UNC administrators say they have left it to the Greeks’ system of self-governance to make an initial determination on whether a party at the Delta Kappa Epsilon fraternity house violated UNC and Greek policies.
While alcohol-related fraternity violations are not uncommon — and the University usually leaves it up to the Greek system to investigate incidents and determine punishment — the Aug. 22 party has received an unusual emphasis because of the circumstances around it.
The night of the party was the same night junior Courtland Smith, who was president of Delta Kappa Epsilon, was killed by a police officer at about 5 a.m. near Greensboro. Smith was seen at the party around 12:30 a.m., according to a statement released by members of his fraternity.
Administrators have been quick to say that there are no ties between the investigation and Smith’s death, but they observed potential violations when they visited the fraternity to talk to members about it.

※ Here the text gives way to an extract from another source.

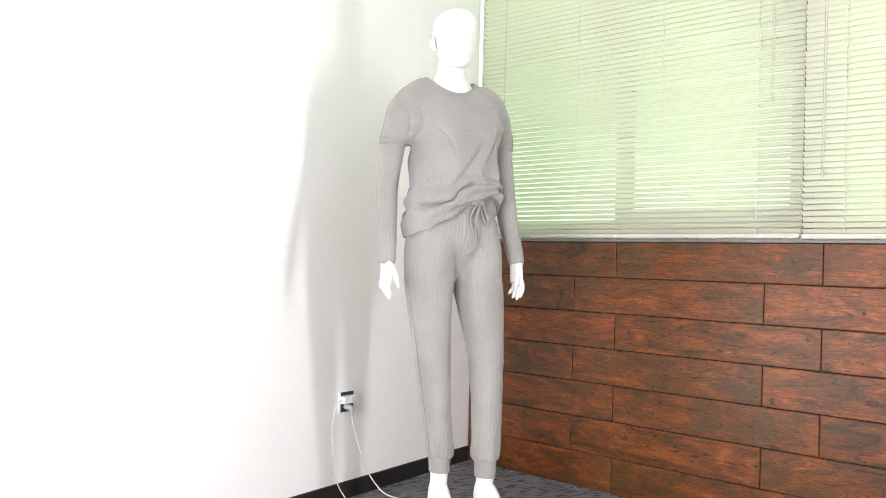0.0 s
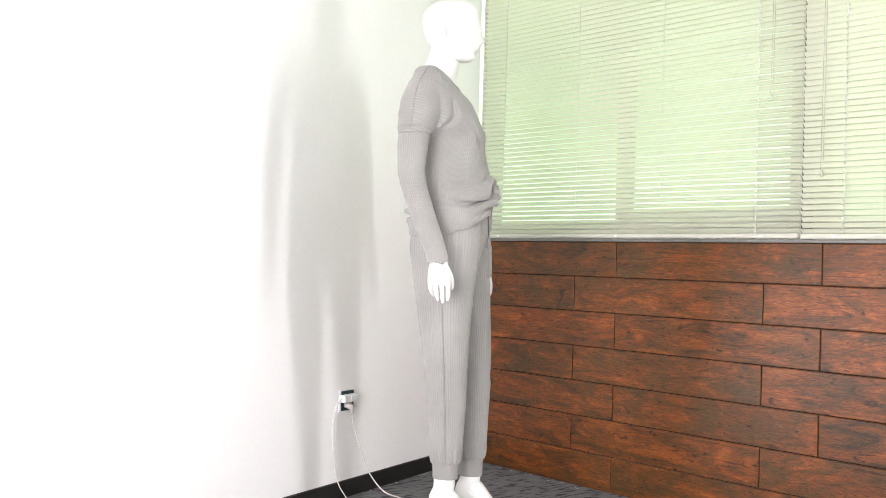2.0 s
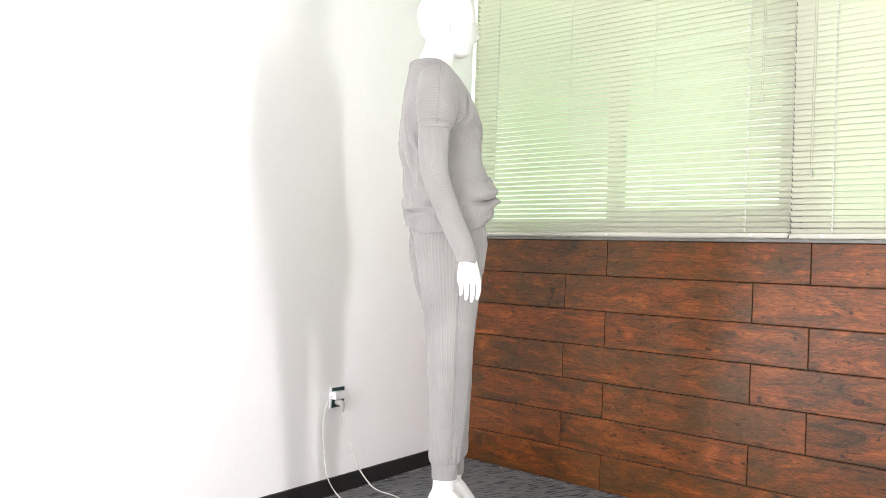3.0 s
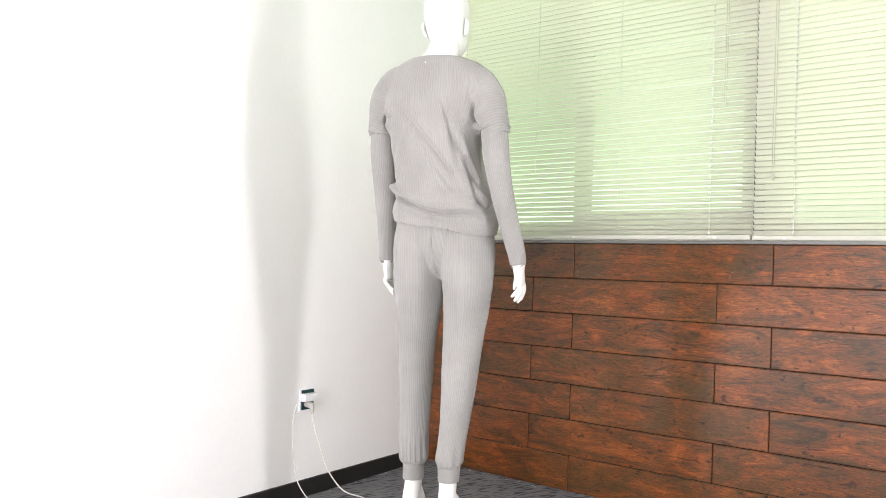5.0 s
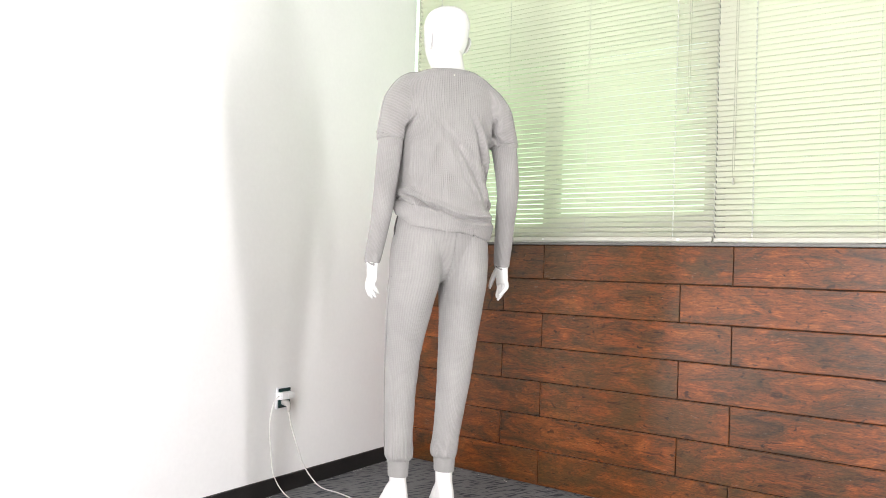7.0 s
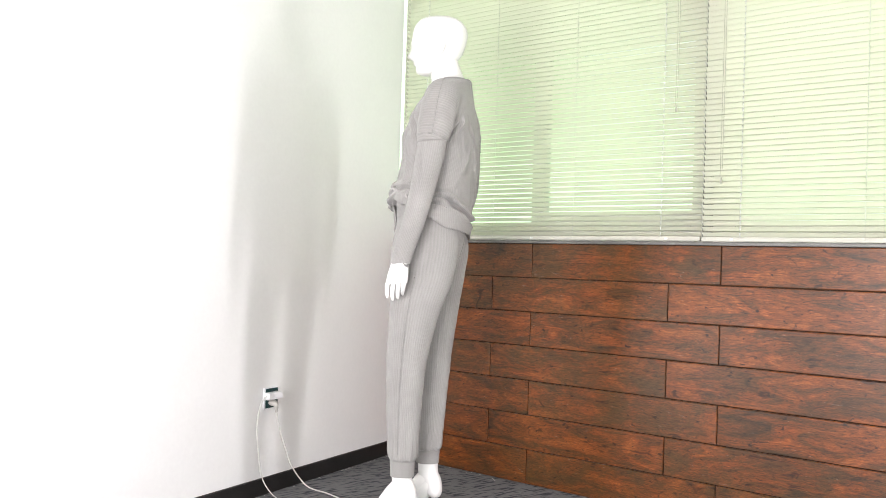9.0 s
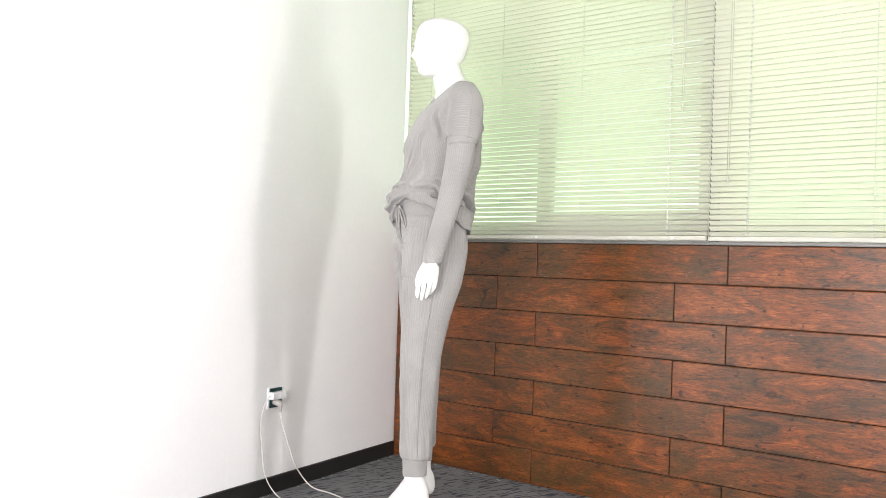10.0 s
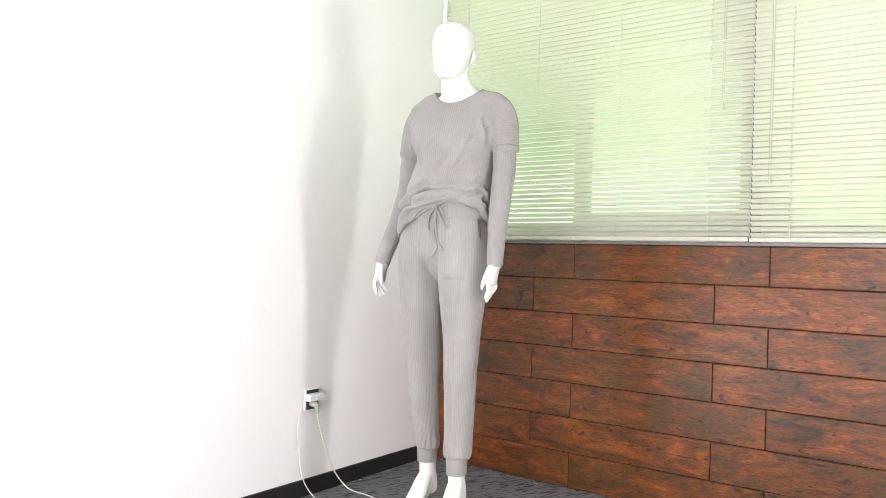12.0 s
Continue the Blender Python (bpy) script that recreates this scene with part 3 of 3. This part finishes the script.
def crease_depth(p, n):
    d = 0.0
    for x0, z0, x1, z1, deep, wide, side in CREASES:
        if n.y * side < 0.05:
            continue
        lx, lz = x1 - x0, z1 - z0
        long = math.hypot(lx, lz)
        t = ((p.x - x0) * lx + (p.z - z0) * lz) / long ** 2
        if -0.15 < t < 1.15:
            off = ((p.x - x0) * lz - (p.z - z0) * lx) / long + 0.006 * math.sin(t * 5 + x0 * 40)
            fade = max(0.0, min(1.0, (t + 0.15) / 0.4, (1.15 - t) / 0.4)) * min(1.0, n.y * side * 2.5)
            d += deep * fade * (0.75 * math.exp(-((off - 1.6 * wide) / (1.1 * wide)) ** 2) - math.exp(-(off / (0.7 * wide)) ** 2) + 0.35 * math.exp(-((off + 1.7 * wide) / (1.2 * wide)) ** 2))
    return d


def sweater_crease(p, n):
    across, run = p.x * 0.855 - p.z * 0.518, p.x * 0.518 + p.z * 0.855
    mid = max(0.0, 1 - abs(p.z - 1.27) / 0.20)
    body = max(0.0, 1 - max(0.0, abs(p.x + 0.05) - 0.14) / 0.04)
    ridge = 1 - abs(noise.noise(Vector((across * 13, p.y * 3, run * 2.2)))) * 2
    d = 0.0105 * (ridge - 0.35) * mid * body * (1.15 if p.x < 0 else 0.7)
    pit = math.exp(-((abs(p.x + 0.043) - 0.175) / 0.035) ** 2 - ((p.z - 1.40) / 0.06) ** 2)
    d += 0.010 * pit * noise.noise(Vector((p.x * 12 + p.z * 30, p.y * 16, p.z * 22)))
    low = max(0.0, 1 - abs(p.z - 1.12) / 0.09)
    d += 0.004 * low * noise.noise(Vector((p.x * 14, p.y * 14, p.z * 45)))
    return d + crease_depth(p, n) + 0.0012 * noise.noise(p * 24)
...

Administrators have put the first part of the investigation on the Greek Judicial Board, a group of fraternity and sorority members who evaluate potential violations.
“They are the ones really moving forward on investigating the allegations around the party,” said Margaret Jablonski, vice chancellor for student affairs. “They should be wrapping that up very soon.”
The judicial board is responsible for determining if there is evidence to hold a hearing on whether the fraternity violated Greek rules. Determining that evidence exists will not imply the organization’s guilt. Administrators could use that information to move forward with their own review.
The judicial board’s co-chairmen declined to comment on the ongoing investigation.
Greek policy stipulates that all chapter activities be without alcohol during recruitment. One of the board’s tasks will be to determine if underage people drank at the party or if it was a recruitment event. Official recruitment for fraternities is taking place this week.
Senior Patrick Fleming, the fraternity’s co-president and treasurer and a DTH editorial board member, said he only found out about the investigation Tuesday and hadn’t been asked any questions.
“Nothing has been asked of us, but we are willing to fully cooperate with the investigation, and we’re confident that they won’t find anything wrong,” Fleming said.
Administrators have used the opportunity to open the door to further review fraternities and sororities.
“I think the University might take a look at what our relationship is with the Greek organizations, but it’s a little premature to determine at this point,” Jablonski said.